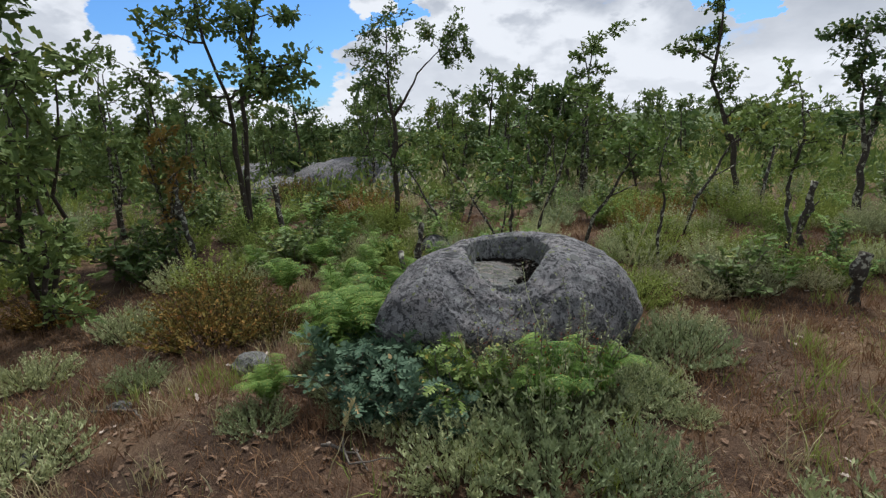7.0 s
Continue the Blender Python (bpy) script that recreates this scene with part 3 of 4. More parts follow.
# ---- trees ----
def oak_meshes(seed, trunks, clumps, leaf, leaf_size, per, leaf_mat, bark_mat, sides=7, droop=0.0, twigs=True):
    """Trunk, limbs and crown of an oak. trunks: lines of (x, y, z, radius); clumps: (x, y, z, radius) of foliage, each on a limb."""
    rng = np.random.default_rng(seed)
    wood, limbs, crown = Soup(), Soup(), Soup()
    nodes = []
    for line in trunks:
        line = np.array(line, float)
        fine_pts = [line[0]]
        for a, b in zip(line[:-1], line[1:]):
            seg = crooked(a[:3], b[:3], 6, 0.055 * np.linalg.norm(b[:3] - a[:3]), rng)
            rad = np.linspace(a[3], b[3], 6) * (1 + 0.12 * rng.normal(size=6))
            fine_pts += [np.array([*q, r]) for q, r in zip(seg[1:], rad[1:])]
        pts = np.array(fine_pts)
        tube(wood, pts[:, :3], np.maximum(pts[:, 3], 0.004), sides)
        nodes += [q for q in pts[len(pts) // 4:]]
    nodes = np.array(nodes)
    for cx, cy, cz, cr in clumps:
        c = np.array([cx, cy, cz])
        gap = np.linalg.norm(nodes[:, :3] - c, axis=1) + 0.9 * np.maximum(0, nodes[:, 2] - c[2] + 0.1)
        root = nodes[np.argmin(gap)]
        limb = crooked(root[:3], c, 7, 0.16 * np.linalg.norm(c - root[:3]), rng)
        tube(limbs, limb, np.linspace(min(root[3] * 0.75, 0.035), 0.006, 7), 5 if twigs else 3)
        k = max(3, int(5 * cr / 0.3))
        for _ in range(k):
            tip = c + rng.normal(size=3) * cr * np.array([0.62, 0.62, 0.5])
            start = limb[rng.integers(3, 7)]
            twig = crooked(start, tip, 5, 0.12 * cr, rng)
            if twigs:
                tube(limbs, twig, np.linspace(0.008, 0.003, 5), 3)
            m = max(3, int(per / k))
            at = twig[rng.integers(1, 5, m)] + rng.normal(size=(m, 3)) * cr * 0.17
            out = (at - c) * 0.7 + rng.normal(size=(m, 3)) * cr * 0.6 + np.array([0, 0, 0.10 - droop]) * cr
            crown.scatter(*leaf, at, frames_for(out, rng, 0.35), leaf_size * rng.uniform(0.65, 1.25, m))
    return wood.mesh("trunk", bark_mat, True), two_of("crown", crown, leaf_mat, limbs, bark_mat)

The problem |
Omit the pictures and output all of the other material exactly.

Written reply |
7.0 s
Continue the Blender Python (bpy) script that recreates this scene with part 3 of 4. More parts follow.
# ---- trees ----
def oak_meshes(seed, trunks, clumps, leaf, leaf_size, per, leaf_mat, bark_mat, sides=7, droop=0.0, twigs=True):
    """Trunk, limbs and crown of an oak. trunks: lines of (x, y, z, radius); clumps: (x, y, z, radius) of foliage, each on a limb."""
    rng = np.random.default_rng(seed)
    wood, limbs, crown = Soup(), Soup(), Soup()
    nodes = []
    for line in trunks:
        line = np.array(line, float)
        fine_pts = [line[0]]
        for a, b in zip(line[:-1], line[1:]):
            seg = crooked(a[:3], b[:3], 6, 0.055 * np.linalg.norm(b[:3] - a[:3]), rng)
            rad = np.linspace(a[3], b[3], 6) * (1 + 0.12 * rng.normal(size=6))
            fine_pts += [np.array([*q, r]) for q, r in zip(seg[1:], rad[1:])]
        pts = np.array(fine_pts)
        tube(wood, pts[:, :3], np.maximum(pts[:, 3], 0.004), sides)
        nodes += [q for q in pts[len(pts) // 4:]]
    nodes = np.array(nodes)
    for cx, cy, cz, cr in clumps:
        c = np.array([cx, cy, cz])
        gap = np.linalg.norm(nodes[:, :3] - c, axis=1) + 0.9 * np.maximum(0, nodes[:, 2] - c[2] + 0.1)
        root = nodes[np.argmin(gap)]
        limb = crooked(root[:3], c, 7, 0.16 * np.linalg.norm(c - root[:3]), rng)
        tube(limbs, limb, np.linspace(min(root[3] * 0.75, 0.035), 0.006, 7), 5 if twigs else 3)
        k = max(3, int(5 * cr / 0.3))
        for _ in range(k):
            tip = c + rng.normal(size=3) * cr * np.array([0.62, 0.62, 0.5])
            start = limb[rng.integers(3, 7)]
            twig = crooked(start, tip, 5, 0.12 * cr, rng)
            if twigs:
                tube(limbs, twig, np.linspace(0.008, 0.003, 5), 3)
            m = max(3, int(per / k))
            at = twig[rng.integers(1, 5, m)] + rng.normal(size=(m, 3)) * cr * 0.17
            out = (at - c) * 0.7 + rng.normal(size=(m, 3)) * cr * 0.6 + np.array([0, 0, 0.10 - droop]) * cr
            crown.scatter(*leaf, at, frames_for(out, rng, 0.35), leaf_size * rng.uniform(0.65, 1.25, m))
    return wood.mesh("trunk", bark_mat, True), two_of("crown", crown, leaf_mat, limbs, bark_mat)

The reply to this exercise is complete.